Los historiadores a los que yo me refiero, que no son todos por supuesto, se olvidan de escribir. Cuando lo hacen es en ese tono beige de empapelado de consultorio de dentista que es exasperante.

¿Cómo sucedió en tu cabeza el paso de escribir artículos a escribir novelas?
No es que uno le dio lugar al otro, así se ve tal vez de la puerta para afuera. Pero desde chica escribí ficción. El periodismo era mi trabajo, lo otro, mi diversión, pero me costaba sostener las dos actividades a la vez porque tengo un caudal de energía bajo, soy como un géiser que a veces entra en actividad y otras, queda en reposo. Un día, el padre de mi hija me dijo: “Dedícate un año a terminar tu libro, yo me encargo de la plata”. Es decir, el paso fue económico.

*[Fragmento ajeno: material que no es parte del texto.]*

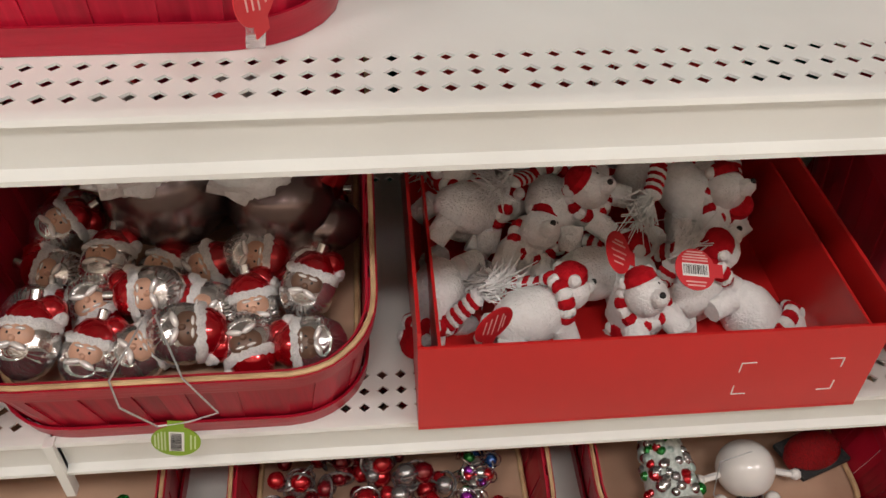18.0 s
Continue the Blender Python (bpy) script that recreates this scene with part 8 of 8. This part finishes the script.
lathe(s.bm, [(0, 0.008), (0.014, 0.008), (0.014, 0.010), (0, 0.011)], 20)
loose("swim_ring_ornament", s, pose(1.648, 0.985, FLOOR_B + 0.018, -35, 0, 0), "silver swim ring ornament", "ornament")
loose_tag(1.600, 0.960, FLOOR_B + 0.034, "green", -50, 100, 0, "front")
s = Shape()
ball(s.use(PINK_PAINT), (0, 0, 0.008), 0.008, 10, (2.6, 1, 0.8))
ball(s.use(BLUE_GLASS), (0.018, 0, 0.010), 0.007, 10)
loose("float_ornament", s, pose(1.606, 0.935, FLOOR_B + 0.028, 0, -30, 20), "pink and blue glass ornament", "ornament")

# red box with bagged dark stock
dark_box = thing("card_box", pose(0.02, 0.808, SHELF_B + 0.0005), "red card display box of bagged ornaments", "box", "loose stock in the baskets")
part("front_panel", boxes((-hx, hx, 0, th, 0, ht), bevel=0.0008), RED_CARD, dark_box)
part("base", boxes((-hx, hx, th, dp, 0, th)), RED_CARD, dark_box, smooth=False)
for sx in (-1, 1):
    part("side_panel", boxes((sx * hx - (th if sx > 0 else 0), sx * hx + (0 if sx > 0 else th), th, dp, th, ht)), RED_CARD, dark_box, smooth=False)
rr = random.Random(95)
for i in range(12):
    s = Shape()
    ball(s.use((DARK_RED, PURPLE_GLASS, PINK_PEARL)[i % 3]), (0, 0, 0.016), 0.016, 12, (1.5, 0.8, 1), rough=0.15, freq=80)
    loose("bagged_ornament", s, pose(-0.10 + 0.045 * (i % 6), 0.85 + 0.06 * (i // 6), SHELF_B + 0.005 + 0.02 * (i % 2), 0, 0, rr.uniform(0, 180)), "dark purple and red bagged ornament in a box", "ornament")

# ---- base deck ----
for i in range(14):
    if i < 10:
        mat, word = ((RED_GLASS, "red"), (GREEN_GLASS, "green"), (SILVER_PEARL, "silver"), (RED_GLASS, "red"))[i % 4]
        loose("bauble", bauble(0.019, mat), pose(0.045 + 0.042 * (i % 5), 0.85 + 0.046 * (i // 5), FLOOR_BASE, 20 * i, 15, 0), "shiny " + word + " bauble in a low basket", "bauble")
rr = random.Random(97)
s = Shape()
for i in range(140):
    x, y = rr.uniform(-0.075, 0.080), rr.uniform(-0.03, 0.12)
    z = rr.uniform(0.008, 0.045)
    ball(s.use((DARK_RED, RED_GLASS, GREY_SILVER)[i % 3]), (x, y, z), rr.uniform(0.006, 0.010), 10)
    m = pose(x, y, z, rr.uniform(0, 180), rr.uniform(0, 180), 0)
    if i % 2:
        tube(s.use(GREY_SILVER if i % 4 else DARK_RED), [m @ Vector((0.012 * math.cos(2 * math.pi * j / 12), 0.012 * math.sin(2 * math.pi * j / 12), 0)) for j in range(12)], 0.0012, 5, closed=True)
tagged(s.done("bead_cluster", None, "", pose(0.416, 0.880, FLOOR_BASE)), "tangled cluster of red beads and metal rings", "ornament", "loose stock in the baskets", "stuff")
s = Shape()
for i in range(40):
    x, y = rr.uniform(-0.016, 0.016), rr.uniform(-0.03, 0.05)
    z = rr.uniform(0.006, 0.026)
    ball(s.use((PURPLE_GLASS, GREEN_GLASS, SILVER, RED_GLASS, BLUE_GLASS)[i % 5]), (x, y, z), rr.uniform(0.0035, 0.0065), 8)
    m = pose(x, y, z, rr.uniform(0, 180), rr.uniform(0, 180), 0)
    tube(s.use(SILVER), [m @ Vector((0.009 * math.cos(2 * math.pi * j / 10), 0.009 * math.sin(2 * math.pi * j / 10), 0)) for j in range(10)], 0.0009, 5, closed=True)
jew = tagged(s.done("jewel_garland", None, "", pose(0.528, 0.890, FLOOR_BASE)), "silver garland of coloured jewels", "ornament", "loose stock in the baskets", "stuff")
again(jew, pose(1.245, 0.900, FLOOR_BASE, 0, 0, 20), pose(1.262, 0.860, FLOOR_BASE, 0, 0, 70))
s = Shape()
lathe(s.use(SNOW_BRISTLE), [(0, 0), (0.024, 0.002), (0.022, 0.03), (0.016, 0.07), (0.008, 0.10), (0, 0.104)], 18)
for i in range(170):
    f = rr.random()
    a = rr.uniform(0, 6.283)
    R = 0.024 * (1 - f * 0.62)
    ball(s.use((SILVER, GREY_SILVER, TEAL_PEARL, SILVER, RED_GLASS, GREEN_GLASS)[i % 6]), (R * math.cos(a), R * math.sin(a), 0.004 + 0.096 * f), rr.uniform(0.0035, 0.0062), 8)
loose("beaded_tree_ornament", s, pose(0.694, 0.840, FLOOR_BASE + 0.026, -72, 0, 4), "frosted beaded cone tree lying in a low basket", "ornament")
s = Shape()
ball(s.use(WHITE_PAINT), (0, 0, 0.026), 0.026, 22)
ball(s.use(BLACK_GLOSS), (0, -0.022, 0.012), 0.011, 12, (1.2, 0.5, 0.8))
for sx in (-1, 1):
    tube(s.use(WHITE_PAINT), [(0.022 * sx, -0.004, 0.026), (0.042 * sx, -0.008, 0.024)], 0.0032, 6)
    ball(s.bm, (0.044 * sx, -0.008, 0.024), 0.0055, 8)
    ball(s.bm, (0.024 * sx, -0.020, 0.006), 0.007, 10)
tube(s.use(SILVER_CORD), [(0, 0, 0.052), (-0.030, -0.006, 0.048), (-0.034, -0.020, 0.020), (-0.020, -0.030, 0.006)], 0.0006, 5)
loose("snowman_ball_ornament", s, pose(0.766, 0.872, FLOOR_BASE), "white ball snowman ornament with black mouth", "ornament")
s = Shape()
ball(s.use(material("red_glitter", (0.50, 0.010, 0.014), 0.4, 0.4, second=(0.14, 0.002, 0.004), scale=1200, bump=1.0, bump_scale=1200, contrast=(0.45, 0.55))), (0, 0, 0.018), 0.020, 16, (1.5, 1, 0.9))
box(s.use(BLACK_CLOTH), -0.028, 0.028, -0.021, 0.021, 0.014, 0.020, 0.003)
rg = loose("red_glitter_ornament", s, pose(0.838, 0.890, FLOOR_BASE, 0, 0, 20), "red glitter ornament with black belt", "ornament")
again(rg, pose(0.815, 0.965, FLOOR_BASE, 0, 0, -30))
wc = loose("white_cone_ornament", cone_tree(WHITE_PAINT, 0.080, 0.016), pose(1.152, 0.868, FLOOR_BASE), "white cone tree ornament with silver bead rings", "ornament")
again(wc, pose(1.118, 0.905, FLOOR_BASE))
s = Shape()
ball(s.use(BLACK_GLOSS), (0, 0, 0.028), 0.016, 14, (1, 1, 1.7))
ball(s.use(WHITE_PAINT), (0, -0.006, 0.024), 0.012, 12, (1, 1, 1.5))
ball(s.use(RED_MATTE), (0, -0.002, 0.044), 0.012, 12, (1.2, 1.2, 0.4))
ball(s.use(GREEN_GLASS), (0.012, 0, 0.008), 0.008, 10)
pg = loose("penguin_ornament", s, pose(1.155, 0.930, FLOOR_BASE), "black and white bird ornament with red scarf", "ornament")
again(pg, pose(1.128, 0.960, FLOOR_BASE, 0, 0, 30))
s = Shape()
ball(s.use(RED_MATTE), (0, 0, 0.010), 0.011, 10, (1.3, 0.9, 0.9), rough=0.3, freq=60)
ball(s.use(WHITE_PAINT), (0.004, -0.005, 0.013), 0.009, 10, (1.2, 0.9, 0.9), rough=0.3, freq=60)
loose("crumpled_wrapper", s, pose(1.272, 0.835, FLOOR_BASE), "crumpled red and white wrapper", "wrapper")


def toy_car():
    s = Shape()
    box(s.use(PINK_PEARL), -0.018, 0.018, -0.034, 0.034, 0.006, 0.024, 0.006)
    box(s.use(SILVER_PEARL), -0.014, 0.014, -0.014, 0.022, 0.022, 0.036, 0.006)
    for x in (-0.016, 0.016):
        for y in (-0.020, 0.020):
            lathe(s.use(GREY_SILVER), [(0, -0.003), (0.007, -0.003), (0.008, 0), (0.007, 0.003), (0, 0.003)], 14, (x, y, 0.008), tilt=pose(0, 0, 0, 0, 90))
    box(s.use(SILVER), -0.012, 0.012, -0.0355, -0.0335, 0.010, 0.016, 0.001)
    return s


car = loose("pink_car_ornament", toy_car(), pose(1.560, 0.905, FLOOR_BASE, 0, 0, -30), "pink and silver glass car ornament", "ornament")
again(car, pose(1.612, 0.872, FLOOR_BASE, 0, 0, -15))
loose("bauble", bauble(0.021, PEARL), pose(1.515, 0.850, FLOOR_BASE, 30, 40, 0), "cream pearl bauble in a low basket", "bauble")
loose("bauble", bauble(0.016, PEARL), pose(1.470, 0.900, FLOOR_BASE, 30, 40, 0), "cream pearl bauble in a low basket", "bauble")
loose_tag(1.492, 0.868, FLOOR_BASE + 0.006, "green", -80, 20, 0, "front")
loose_tag(1.630, 0.905, FLOOR_BASE + 0.030, "green", -60, 50, 0, "front")

PROTOS = [HOOK, HOOK_CLIP, SOCKET, BASKET, SLOPED_BASKET] + ORNAMENTS

for proto in PROTOS:
    for ob in (*proto.children_recursive, proto):
        bpy.data.objects.remove(ob)
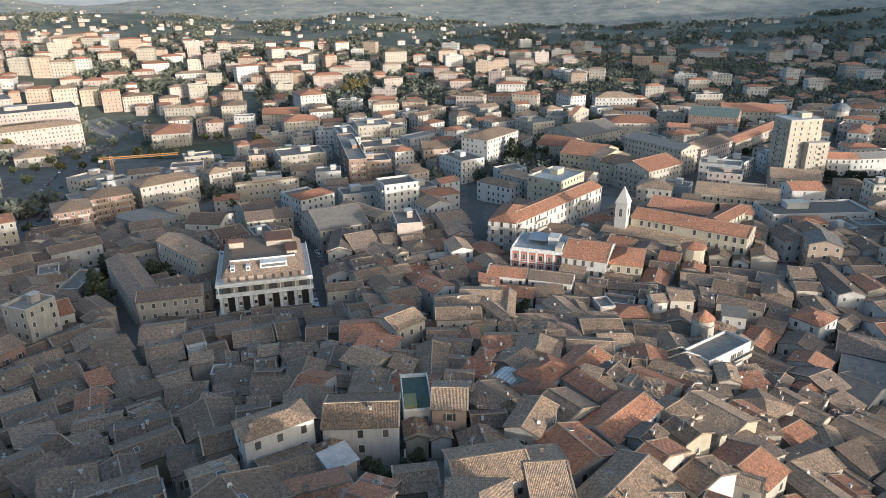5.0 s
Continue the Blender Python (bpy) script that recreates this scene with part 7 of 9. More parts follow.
house(-89.1, 609.0, 16, 17.4, 10.8, 9.3, "gcr", NEW_TOWN)
house(-45.5, 611.7, 43, 13.5, 13.0, 12.4, "gpr", NEW_TOWN)
house(18.5, 609.8, 23, 15.4, 11.2, 10.6, "hct", NEW_TOWN)
house(137.6, 612.9, 18, 14.7, 11.9, 11.2, "fwk", NEW_TOWN)
house(192.4, 607.9, -2, 12.7, 13.7, 10.3, "gct", NEW_TOWN)
house(369.4, 611.7, -10, 20.5, 13.2, 11.1, "hwt", NEW_TOWN)
house(393.3, 609.2, -17, 19.9, 10.1, 10.3, "fpk", NEW_TOWN)
house(-243.3, 620.2, 12, 17.2, 12.7, 10.6, "gpt", NEW_TOWN)
house(-126.7, 618.5, 22, 22.8, 12.6, 6.8, "ggt", NEW_TOWN)
house(-69.4, 620.5, 23, 13.4, 13.2, 10.3, "gwt", NEW_TOWN)
house(40.6, 623.4, 34, 20.5, 12.2, 12.4, "ggt", NEW_TOWN)
house(70.2, 623.7, 17, 12.7, 11.1, 13.9, "gwr", NEW_TOWN)
house(96.5, 621.7, 25, 16.5, 12.6, 9.5, "hct", NEW_TOWN)
house(158.2, 622.5, -13, 19.6, 13.5, 8.3, "got", NEW_TOWN)
house(215.9, 622.7, -16, 21.3, 12.3, 9.8, "hwt", NEW_TOWN)
house(268.9, 622.1, -7, 18.1, 11.5, 10.2, "hwt", NEW_TOWN)
house(293.2, 622.0, -11, 15.0, 13.8, 12.5, "fwk", NEW_TOWN)
house(-225.2, 633.2, 20, 19.4, 10.8, 13.0, "hwt", NEW_TOWN)
house(-200.5, 629.3, 12, 17.6, 11.1, 12.7, "hpt", NEW_TOWN)
house(-167.9, 629.7, 7, 16.5, 11.9, 13.6, "fwk", NEW_TOWN)
house(-101.7, 630.8, 17, 19.4, 10.2, 13.8, "gwt", NEW_TOWN)
house(-27.5, 632.4, 42, 17.9, 10.2, 9.7, "fwk", NEW_TOWN)
house(-3.8, 632.8, 44, 17.5, 12.3, 11.9, "hct", NEW_TOWN)
house(20.5, 633.1, 33, 16.0, 11.1, 10.6, "fpk", NEW_TOWN)
house(114.9, 629.5, 24, 14.1, 11.6, 8.9, "fwk", NEW_TOWN)
house(183.6, 632.8, -0, 12.8, 14.0, 9.0, "hwt", NEW_TOWN)
house(237.7, 633.3, -18, 20.9, 10.6, 10.6, "gct", NEW_TOWN)
house(368.2, 631.8, -21, 20.0, 13.0, 11.5, "hpt", NEW_TOWN)
house(-46.8, 643.3, 12, 22.8, 11.8, 15.5, "hct", NEW_TOWN)
house(267.0, 643.5, -18, 9.1, 9.9, 6.8, "hcr", NEW_TOWN)
house(391.0, 636.0, 1, 12.0, 9.7, 7.1, "hor", NEW_TOWN)
house(420.5, 635.0, -4, 11.9, 12.8, 8.9, "ggr", NEW_TOWN)
house(-107.4, 658.9, 41, 17.3, 12.5, 12.9, "hct", NEW_TOWN)
house(-20.9, 654.7, -10, 20.7, 11.1, 13.9, "hot", NEW_TOWN)
house(78.9, 653.2, -22, 23.3, 10.4, 17.0, "hcr", NEW_TOWN)
house(309.6, 656.1, -12, 13.1, 9.4, 8.9, "hct", NEW_TOWN)
house(426.2, 655.6, -6, 17.4, 10.3, 12.3, "fok", NEW_TOWN)
house(454.1, 655.3, -7, 9.4, 9.4, 7.6, "hwr", NEW_TOWN)
house(-457.9, 675.2, 13, 20.1, 10.7, 15.9, "hwr", NEW_TOWN)
house(-239.2, 672.4, 2, 24.9, 10.5, 14.4, "hct", NEW_TOWN)
house(30.7, 669.2, -19, 25.2, 12.9, 14.7, "hpt", NEW_TOWN)
house(88.9, 667.5, 22, 12.1, 10.9, 6.2, "hct", NEW_TOWN)
house(190.1, 665.5, 3, 11.0, 10.5, 6.6, "hgr", NEW_TOWN)
house(219.2, 667.2, -8, 11.8, 10.1, 8.8, "hgr", NEW_TOWN)
house(247.0, 668.8, 2, 24.8, 12.2, 12.5, "fgk", NEW_TOWN)
house(321.7, 673.5, 7, 11.2, 12.3, 7.9, "hor", NEW_TOWN)
house(361.4, 670.3, -18, 9.3, 12.0, 6.0, "hpt", NEW_TOWN)
house(451.2, 673.4, -0, 9.5, 10.6, 8.6, "hwt", NEW_TOWN)
house(-435.8, 686.4, 12, 12.0, 11.3, 7.1, "hcr", NEW_TOWN)
house(-350.9, 683.8, 20, 11.2, 9.8, 8.3, "hct", NEW_TOWN)
house(-253.4, 687.9, 32, 13.5, 9.5, 6.3, "gcr", NEW_TOWN)
house(-82.9, 686.5, -15, 21.4, 11.0, 11.7, "fwk", NEW_TOWN)
house(14.0, 689.2, -20, 11.3, 10.6, 8.5, "gwr", NEW_TOWN)
house(58.2, 681.0, 0, 22.9, 9.1, 12.3, "hpr", NEW_TOWN)
house(188.6, 685.7, 16, 13.3, 10.2, 7.5, "hpr", NEW_TOWN)
house(347.3, 687.5, 4, 10.4, 12.9, 7.6, "hcr", NEW_TOWN)
house(380.9, 685.5, 8, 10.4, 11.9, 7.2, "gcr", NEW_TOWN)
house(413.7, 682.5, 10, 13.9, 12.9, 7.0, "gpr", NEW_TOWN)
house(460.3, 689.1, -23, 10.1, 10.7, 6.5, "gpr", NEW_TOWN)
house(479.0, 682.8, -11, 9.5, 9.9, 7.9, "hgr", NEW_TOWN)
house(-454.0, 700.5, 42, 12.4, 10.5, 7.7, "gwt", NEW_TOWN)
house(-407.6, 703.7, 31, 9.4, 10.4, 8.8, "hor", NEW_TOWN)
house(-283.7, 697.3, 2, 10.5, 10.9, 8.7, "hpr", NEW_TOWN)
house(-265.0, 701.3, 38, 11.8, 10.1, 8.8, "gwr", NEW_TOWN)
house(-163.5, 703.2, 22, 12.4, 11.1, 8.9, "hcr", NEW_TOWN)
house(-23.7, 705.0, 9, 13.9, 11.6, 6.5, "gwr", NEW_TOWN)
house(16.3, 704.9, -17, 10.1, 12.6, 7.3, "gct", NEW_TOWN)
house(42.7, 700.4, 6, 12.5, 11.7, 6.9, "hcr", NEW_TOWN)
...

Una exposición de Max Gómez Canle te devolvió la fe en el arte plástico, ¿qué te la está devolviendo últimamente?
Como a Madame de Sévigné, lo único que me reconforta es mi hija.

Si hicieran, como hiciste tú con Sergio Avello y en La luz negra con La Negra, una reconstrucción de tu historia a través de otros testimonios, ¿a quién deberían sí o sí preguntar?
Sería una lista larga porque he dado muchas vueltas desde la cuna hasta acá, pero sobre todo sería un relato soporífero: a diferencia de Avello o de La Negra, llevo una vida monótona y sin mayores sobresaltos.

Y si el paisaje es un estado mental, ¿cuál te describiría ahora?
Te diría que hoy mi mente se parece a manglar con suelo fangoso, árboles de raíces enormes y misteriosos reservorios de agua salada. Cangrejos, garzas, lombrices andan por ahí. La única manera de sobrevivir estos días es creándome un paisaje mental que oxigene.